Contemplating A Brave New World

By Andrew Josefchak

andrewAldous Huxley’s Brave New World presents itself as a story of the clash of two different worlds. The book uses this conflict as a medium in which to discuss our cultural perceptions. In the modern world of Brave New World, the idea of happiness is defined as living a socially acceptable life. Since the government has shaped the idea of a socially acceptable life into a way of living that causes the least amount of problems for itself, it effectively controls the lives of all of its citizens. The government protects its citizens from conflict of any kind, keeping the people in a state of prolonged infanthood. This allows the people to be easily influenced.

The constant state of so-called happiness keeps the population in check by dissuading them from any sort of protest. People don’t look for anything more in life because they believe that their lives are already as good as they are going to get. The character Mustapha Mond tells John and Bernard that you can either choose happiness or truth. This statement sums up the governmental view of the false happiness shared by most people in Brave New World: a necessary evil. It is acknowledged as false, but keeping the population in a state of repression is thought to be required to maintain order.
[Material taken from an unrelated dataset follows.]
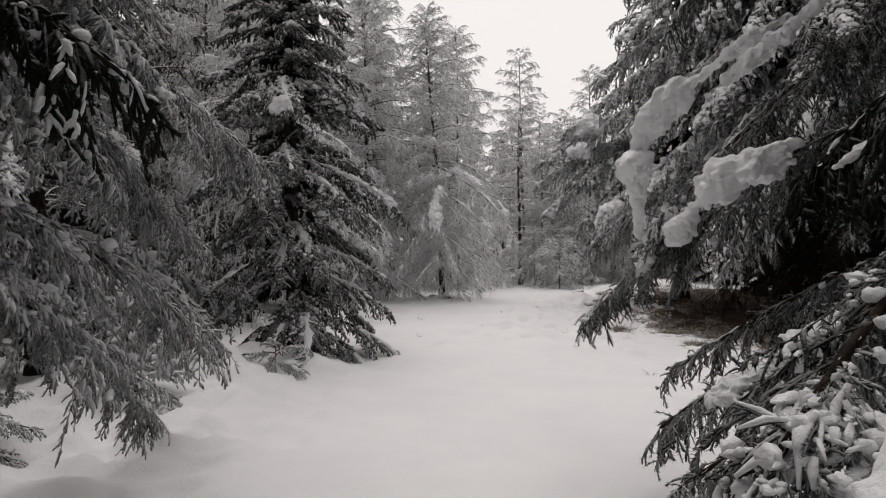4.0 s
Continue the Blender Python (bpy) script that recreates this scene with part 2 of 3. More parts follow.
def ridge_snow(snow, A, L, seed, heavy, size, low=0.12, sides=8):
    """Snow along the top of a bough: a broken lumpy ridge with crumbs about it."""
    S = int((14 + 18 * L) * sides / 8)
    us = np.linspace(low, 1.0, S)
    P, _ = along(A[None], us[None])
    patch = np.clip(0.16 + 0.9 * lumpy(P[0] * 0.9 + seed * 3.1) + 0.3 * (heavy - 1), 0.03, 0.55)
    r = size * patch * (0.5 + 0.8 * np.sin(us * 2.9)) * rng.uniform(0.8, 1.2, S)
    P = P + rng.normal(size=P.shape) * np.array([0, 0.006, 0.002])
    P[..., 2] += r * 0.35 + 0.004
    V, F = sweeps(P, r[None] * 1.5, sides, 0.10, 0.6)
    d = unit(V - P[:, :, None])
    V = V + d * (lumpy(V * 3.2 + seed) * r[None, :, None] * 0.5)[..., None]
    snow.add(V, F)
    m = int((8 + 16 * L) * heavy)
    c, _ = along(np.repeat(A[None], m, 0), rng.uniform(low, 1.0, (m, 1)))
    q = size * rng.uniform(0.15, 0.5, m)
    R = q[:, None] * np.array([1.4, 1.3, 0.7]) * rng.uniform(0.7, 1.3, (m, 3))
    c = c[:, 0] + rng.normal(size=(m, 3)) * np.array([0.01, 0.03 * L**0.5, 0.002])
    c[:, 2] += R[:, 2] * 0.2 + 0.002 - np.abs(c[:, 1]) * 0.3
    blobs(snow, c, R, seed, sides, sides // 2, 0.45)


def coat(snow, C, seed, size, share, sides=3):
    """Snow lying on the small shoots of a bough: crumbly pads where it has gathered, gaps between."""
    patch = lumpy(C[:, 0] * 0.55 + seed * 1.7) + 0.5 * lumpy(C[:, 0] * 1.6 + seed) + rng.normal(size=len(C)) * 0.2
    C = C[patch > np.quantile(patch, 1 - share)]
    n = len(C)
    P, t = along(C, np.array([0.0, 0.45, 0.9])[None] + np.zeros((n, 1)))
    level = 0.5 + 0.5 * np.sqrt(np.clip(1 - t[..., 2] ** 2, 0, 1))
    R = size * np.array([0.75, 1.1, 0.5])[None] * rng.uniform(0.4, 1.3, (n, 1)) * level
    P = P + rng.normal(size=(n, 1, 3)) * np.array([0.006, 0.006, 0.003])
    P[..., 2] += R * 0.3 + 0.006
    V, F = sweeps(P, R, sides, 0.3, 0.65)
    snow.add(V, F)


def pads(snow, B, seed, size, share, per=5, sides=6):
    """Cushions of snow on the side branches of a bough, run together where much has gathered."""
    patch = lumpy(B[:, 1] * 0.5 + seed * 1.7) + rng.normal(size=len(B)) * 0.25
    B = B[patch > np.quantile(patch, 1 - share)]
    n = len(B)
    P, t = along(B, rng.uniform(0.0, 0.85, (n, per)))
    P = P.reshape(-1, 3) + rng.normal(size=(n * per, 3)) * np.array([0.010, 0.010, 0.003])
    r = size * (0.3 + 1.25 * rng.uniform(0, 1, n * per) ** 1.6)
    R = r[:, None] * np.array([1.3, 1.3, 0.6]) * rng.uniform(0.6, 1.7, (n * per, 3))
    P[:, 2] += R[:, 2] * 0.25 + 0.005
    blobs(snow, P, R, seed, sides, max(3, sides - 2), 0.4)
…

In Aldous Huxley’s Brave New World, the “civilized” world is often given a sort of alien separation from the world that we live in. When John asks a nurse whether there is any hope of Linda living through her current state of ill health, the given response is “No, of course there isn’t. When somebody’s sent here, there’s no…” (199). She is incapable of understanding John’s visible distress. “Why, whatever’s the matter? You’re not feeling ill, are you?” This encounter shows how in the modern societies of Brave New World, there is no compassion for dying individuals at all. Deaths are used as opportunities to train children designed to be morticians and undertakers to associate death with pleasure, by giving them chocolates and toys in the presence of the dead and dying.

A second quote may help explain why there is so little care for the sick and dying; when Bernard asks Lenina “Don’t you wish you were free, Lenina?” she replies “I don’t know what you mean. I am free. Free to have the most wonderful time. Everybody’s happy nowadays.”(91). Bernard’s exposing of the fact that the phrase “everyone’s happy nowadays” is repeated to children over and over from the age of five shows how little life is worth anymore. Lenina isn’t happy as we would define it; instead, she merely has been told that she is happy so many times that she associates her current condition of blind ignorance with happiness. Because no one has any desire to excel or behave in any way different from anyone else, no one stands out as important or memorable, or even anything other than just another person.
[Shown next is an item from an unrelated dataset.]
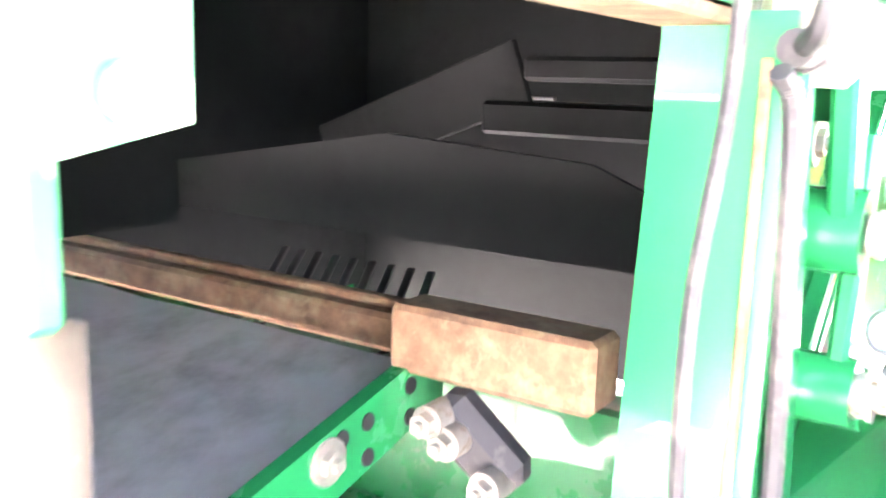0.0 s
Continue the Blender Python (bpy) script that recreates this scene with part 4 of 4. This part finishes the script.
# curved corner from the shield in to the body
bm = B()
arc = [(-0.953, 0.085), (-0.942, -0.01), (-0.91, -0.07), (-0.86, -0.115), (-0.76, -0.16), (-0.68, -0.19)]
lo = [bm.verts.new((x, y, 1.467)) for x, y in arc]
hi = [bm.verts.new((x, y, 1.545)) for x, y in arc]
for k in range(len(arc) - 1):
    bm.faces.new((lo[k], lo[k + 1], hi[k + 1], hi[k]))
bmesh.ops.solidify(bm, geom=bm.faces[:], thickness=0.006)
part("shield_corner", bm, GREEN, shield, smooth=50)
bm = B()
plate(bm, [(-0.95, 0.36), (-0.61, 0.36), (-0.61, -0.20), (-0.76, -0.155), (-0.91, -0.065), (-0.95, 0.085)], "z", 1.545, 0.006)
plate(bm, [(-0.95, 2.2), (-0.61, 2.2), (-0.61, 0.36), (-0.95, 0.36)], "z", 1.545, 0.006)
part("shield_deck", bm, GREEN_SHADED, shield)
bm = B()
plate(bm, [(2.2, 1.505), (0.36, 1.55), (-0.03, 1.55), (-0.03, 2.0), (2.2, 2.0)], "x", SH + 0.02, 0.008)
upper = part("stripe_panel", bm, WHITE, shield, "pale upper side panel with dark stripes")
for y0, y1 in ((0.595, 0.612), (0.565, 0.578), (0.54, 0.548), (0.52, 0.526)):
    bm = B()
    box(bm, (SH + 0.014, y0, 1.56), (SH + 0.0155, y1, 1.80), 0)
    part("dark_stripe", bm, INK, upper)
bm = B()
box(bm, (SH + 0.014, 0.625, 1.513), (SH + 0.0155, 1.75, 1.60), 0)
band = part("dark_band", bm, INK, upper, "dark band with pale blocks")
for k in range(11):
    bm = B()
    box(bm, (SH + 0.0125, 0.640 + 0.10 * k, 1.523), (SH + 0.0138, 0.640 + 0.10 * k + (0.082, 0.075, 0.078)[k % 3], 1.585), 0)
    part("pale_block", bm, WHITE, band)
for y0, y1, m in ((0.0, 0.04, ORANGE), (-0.05, 0.0, YELLOW_LABEL)):
    bm = B()
    box(bm, (SH - 0.004, y0, 1.55), (SH + 0.016, y1, 1.61), 0.003)
    part("side_marker", bm, m, upper, "orange side marker" if m is ORANGE else "yellow reflector strip")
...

Meanwhile, even though the modern world has a disturbing pall cast over it, the “uncivilized” world is not much better off. A Native American boy on the savage reservation has volunteered to be ritually whipped, until “the boy staggered, and still without a sound, pitched forward onto his face.”(115). Both of these worlds are shown to be horrible, just in very different ways. While the world of the savage reservation bears more in resemblance to our own than the “civilized” world does, it still has disturbing elements.
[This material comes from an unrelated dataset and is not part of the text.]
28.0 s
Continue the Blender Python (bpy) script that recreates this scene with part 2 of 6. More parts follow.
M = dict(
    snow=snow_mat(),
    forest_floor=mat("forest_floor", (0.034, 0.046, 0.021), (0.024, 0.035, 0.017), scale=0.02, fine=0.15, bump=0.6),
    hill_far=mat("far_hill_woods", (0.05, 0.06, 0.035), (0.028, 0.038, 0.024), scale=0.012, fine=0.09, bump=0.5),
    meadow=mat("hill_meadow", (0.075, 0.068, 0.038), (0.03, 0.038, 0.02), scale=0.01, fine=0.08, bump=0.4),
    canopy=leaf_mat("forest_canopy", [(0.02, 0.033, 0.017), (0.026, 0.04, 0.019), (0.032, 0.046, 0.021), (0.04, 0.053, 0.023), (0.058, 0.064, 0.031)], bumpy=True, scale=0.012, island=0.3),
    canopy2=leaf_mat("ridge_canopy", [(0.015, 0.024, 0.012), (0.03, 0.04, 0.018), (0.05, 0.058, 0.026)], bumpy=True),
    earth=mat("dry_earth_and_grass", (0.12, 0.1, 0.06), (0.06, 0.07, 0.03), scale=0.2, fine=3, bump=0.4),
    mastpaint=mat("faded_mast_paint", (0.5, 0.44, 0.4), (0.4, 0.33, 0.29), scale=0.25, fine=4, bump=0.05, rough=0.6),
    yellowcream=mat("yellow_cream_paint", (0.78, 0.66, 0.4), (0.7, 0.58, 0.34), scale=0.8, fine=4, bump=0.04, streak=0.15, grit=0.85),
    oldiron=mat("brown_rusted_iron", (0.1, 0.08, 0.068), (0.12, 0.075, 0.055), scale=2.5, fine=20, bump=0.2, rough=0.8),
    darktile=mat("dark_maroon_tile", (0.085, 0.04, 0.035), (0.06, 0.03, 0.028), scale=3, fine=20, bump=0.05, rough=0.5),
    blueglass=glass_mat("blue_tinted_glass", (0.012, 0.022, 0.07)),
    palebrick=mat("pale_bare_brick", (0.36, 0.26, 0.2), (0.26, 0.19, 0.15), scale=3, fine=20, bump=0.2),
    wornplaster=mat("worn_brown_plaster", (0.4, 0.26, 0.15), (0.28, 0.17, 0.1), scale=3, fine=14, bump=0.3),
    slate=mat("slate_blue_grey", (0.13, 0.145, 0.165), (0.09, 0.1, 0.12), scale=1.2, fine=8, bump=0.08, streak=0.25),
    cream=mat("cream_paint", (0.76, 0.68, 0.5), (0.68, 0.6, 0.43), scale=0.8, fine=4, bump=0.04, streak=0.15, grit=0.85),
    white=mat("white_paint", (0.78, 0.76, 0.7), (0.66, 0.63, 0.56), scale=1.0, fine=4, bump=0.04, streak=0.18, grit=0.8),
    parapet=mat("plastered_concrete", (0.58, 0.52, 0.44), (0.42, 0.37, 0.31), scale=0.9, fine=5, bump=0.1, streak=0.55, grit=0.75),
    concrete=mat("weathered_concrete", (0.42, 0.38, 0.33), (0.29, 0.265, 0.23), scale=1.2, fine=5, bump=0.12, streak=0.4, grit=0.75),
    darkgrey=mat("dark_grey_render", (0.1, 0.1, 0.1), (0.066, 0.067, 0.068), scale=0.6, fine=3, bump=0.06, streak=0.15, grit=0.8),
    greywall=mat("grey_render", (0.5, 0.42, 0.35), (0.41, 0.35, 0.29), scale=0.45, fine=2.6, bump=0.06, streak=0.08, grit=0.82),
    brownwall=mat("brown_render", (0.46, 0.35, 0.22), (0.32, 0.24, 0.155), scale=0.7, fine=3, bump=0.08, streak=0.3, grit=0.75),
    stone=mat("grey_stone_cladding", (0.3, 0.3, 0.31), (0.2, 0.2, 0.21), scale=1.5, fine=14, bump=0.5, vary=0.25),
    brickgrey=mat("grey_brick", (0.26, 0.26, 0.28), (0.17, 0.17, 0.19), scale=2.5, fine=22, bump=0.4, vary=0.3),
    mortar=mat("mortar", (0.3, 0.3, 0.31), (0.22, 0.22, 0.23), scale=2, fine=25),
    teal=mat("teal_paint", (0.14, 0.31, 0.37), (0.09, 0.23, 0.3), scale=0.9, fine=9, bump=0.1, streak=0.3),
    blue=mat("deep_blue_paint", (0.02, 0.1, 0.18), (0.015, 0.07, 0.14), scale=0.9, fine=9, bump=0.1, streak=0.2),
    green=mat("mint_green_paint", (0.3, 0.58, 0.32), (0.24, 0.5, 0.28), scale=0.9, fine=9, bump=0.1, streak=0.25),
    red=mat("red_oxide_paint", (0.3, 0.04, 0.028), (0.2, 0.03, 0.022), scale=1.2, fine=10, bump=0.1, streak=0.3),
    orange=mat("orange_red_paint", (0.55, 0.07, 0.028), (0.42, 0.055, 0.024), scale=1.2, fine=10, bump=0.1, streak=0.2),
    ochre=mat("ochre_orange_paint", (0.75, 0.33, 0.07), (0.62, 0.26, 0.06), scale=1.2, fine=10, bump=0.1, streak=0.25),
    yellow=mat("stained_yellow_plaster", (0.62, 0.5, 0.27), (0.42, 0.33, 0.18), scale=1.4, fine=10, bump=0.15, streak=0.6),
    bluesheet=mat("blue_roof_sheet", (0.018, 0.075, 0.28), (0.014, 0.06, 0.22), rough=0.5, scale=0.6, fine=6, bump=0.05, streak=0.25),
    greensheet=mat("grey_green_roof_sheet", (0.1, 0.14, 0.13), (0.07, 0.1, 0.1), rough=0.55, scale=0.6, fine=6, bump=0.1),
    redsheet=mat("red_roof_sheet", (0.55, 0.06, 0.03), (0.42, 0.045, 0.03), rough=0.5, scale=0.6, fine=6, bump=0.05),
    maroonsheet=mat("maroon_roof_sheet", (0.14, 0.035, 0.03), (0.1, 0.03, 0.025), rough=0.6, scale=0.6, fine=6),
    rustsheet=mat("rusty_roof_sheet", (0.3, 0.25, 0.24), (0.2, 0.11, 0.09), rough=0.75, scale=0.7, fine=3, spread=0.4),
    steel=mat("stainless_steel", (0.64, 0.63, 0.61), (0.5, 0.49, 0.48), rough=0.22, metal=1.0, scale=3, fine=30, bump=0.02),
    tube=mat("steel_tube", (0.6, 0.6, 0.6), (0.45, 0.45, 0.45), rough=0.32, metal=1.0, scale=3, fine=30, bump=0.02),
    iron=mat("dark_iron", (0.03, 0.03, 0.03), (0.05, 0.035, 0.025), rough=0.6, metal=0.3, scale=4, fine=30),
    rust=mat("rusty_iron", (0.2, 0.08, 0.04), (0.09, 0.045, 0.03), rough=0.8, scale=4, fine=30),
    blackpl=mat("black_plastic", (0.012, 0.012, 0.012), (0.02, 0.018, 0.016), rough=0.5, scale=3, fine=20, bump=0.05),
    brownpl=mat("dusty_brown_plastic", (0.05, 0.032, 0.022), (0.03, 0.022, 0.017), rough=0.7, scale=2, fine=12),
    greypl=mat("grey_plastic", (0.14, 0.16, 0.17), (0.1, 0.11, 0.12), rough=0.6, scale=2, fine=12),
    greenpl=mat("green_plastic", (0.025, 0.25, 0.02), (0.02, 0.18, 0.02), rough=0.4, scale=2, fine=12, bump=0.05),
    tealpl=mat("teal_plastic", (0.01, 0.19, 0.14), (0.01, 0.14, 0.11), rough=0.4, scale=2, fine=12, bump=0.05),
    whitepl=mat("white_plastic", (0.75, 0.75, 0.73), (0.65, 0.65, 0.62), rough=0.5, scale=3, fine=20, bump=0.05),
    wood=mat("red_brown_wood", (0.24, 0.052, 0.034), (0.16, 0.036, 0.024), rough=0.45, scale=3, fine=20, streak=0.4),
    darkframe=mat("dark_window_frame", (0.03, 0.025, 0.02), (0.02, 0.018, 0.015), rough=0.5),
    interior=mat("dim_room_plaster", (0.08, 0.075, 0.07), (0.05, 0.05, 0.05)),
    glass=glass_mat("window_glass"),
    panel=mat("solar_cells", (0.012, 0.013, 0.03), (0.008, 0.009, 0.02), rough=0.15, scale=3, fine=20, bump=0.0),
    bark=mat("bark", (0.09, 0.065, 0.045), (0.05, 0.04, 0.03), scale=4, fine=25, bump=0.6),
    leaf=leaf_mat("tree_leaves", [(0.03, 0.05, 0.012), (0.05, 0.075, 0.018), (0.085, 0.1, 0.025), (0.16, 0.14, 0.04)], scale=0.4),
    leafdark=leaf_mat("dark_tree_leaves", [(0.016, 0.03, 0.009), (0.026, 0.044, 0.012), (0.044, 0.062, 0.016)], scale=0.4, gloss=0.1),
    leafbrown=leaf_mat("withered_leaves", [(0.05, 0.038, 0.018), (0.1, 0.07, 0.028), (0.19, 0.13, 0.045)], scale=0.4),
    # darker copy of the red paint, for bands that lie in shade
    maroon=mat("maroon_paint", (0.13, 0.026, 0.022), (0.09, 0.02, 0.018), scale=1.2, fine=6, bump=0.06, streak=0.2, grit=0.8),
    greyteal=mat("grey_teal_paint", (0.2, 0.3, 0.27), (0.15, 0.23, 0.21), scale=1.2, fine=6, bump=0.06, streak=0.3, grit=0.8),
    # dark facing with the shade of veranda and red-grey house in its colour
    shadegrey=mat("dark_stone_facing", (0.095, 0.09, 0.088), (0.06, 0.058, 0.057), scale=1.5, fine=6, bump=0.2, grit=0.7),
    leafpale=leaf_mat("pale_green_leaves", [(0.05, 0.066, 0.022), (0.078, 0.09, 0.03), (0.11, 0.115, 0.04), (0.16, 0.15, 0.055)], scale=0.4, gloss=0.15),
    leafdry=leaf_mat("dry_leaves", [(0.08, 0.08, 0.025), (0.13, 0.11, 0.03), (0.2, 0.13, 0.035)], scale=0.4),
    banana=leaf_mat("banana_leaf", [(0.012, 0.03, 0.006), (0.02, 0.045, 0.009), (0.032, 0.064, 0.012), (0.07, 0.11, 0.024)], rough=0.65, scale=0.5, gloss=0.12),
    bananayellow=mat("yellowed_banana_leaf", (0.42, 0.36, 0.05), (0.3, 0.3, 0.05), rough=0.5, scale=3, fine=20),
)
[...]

Aldous Huxley wrote a paper critiquing George Orwell’s 1984, and found his own view of the future more plausible than Orwell’s totalitarian regime. I tend to agree with this view. Both books focus on a government that keeps its citizens stupid and attempts to control history, but the methods employed vary wildly. I find the idea of people agreeing to a stupid, happy pointless existence disturbingly true. However, the word “happy” has been twisted beyond all recognition. In today’s world, happiness has a different definition depending on who you ask. The idea of happiness no longer being a personal philosophy and simply being a government enforced institution may be a far cry from our current state, but Brave New World provides a valuable lesson as to why it is important for the world to stay that way.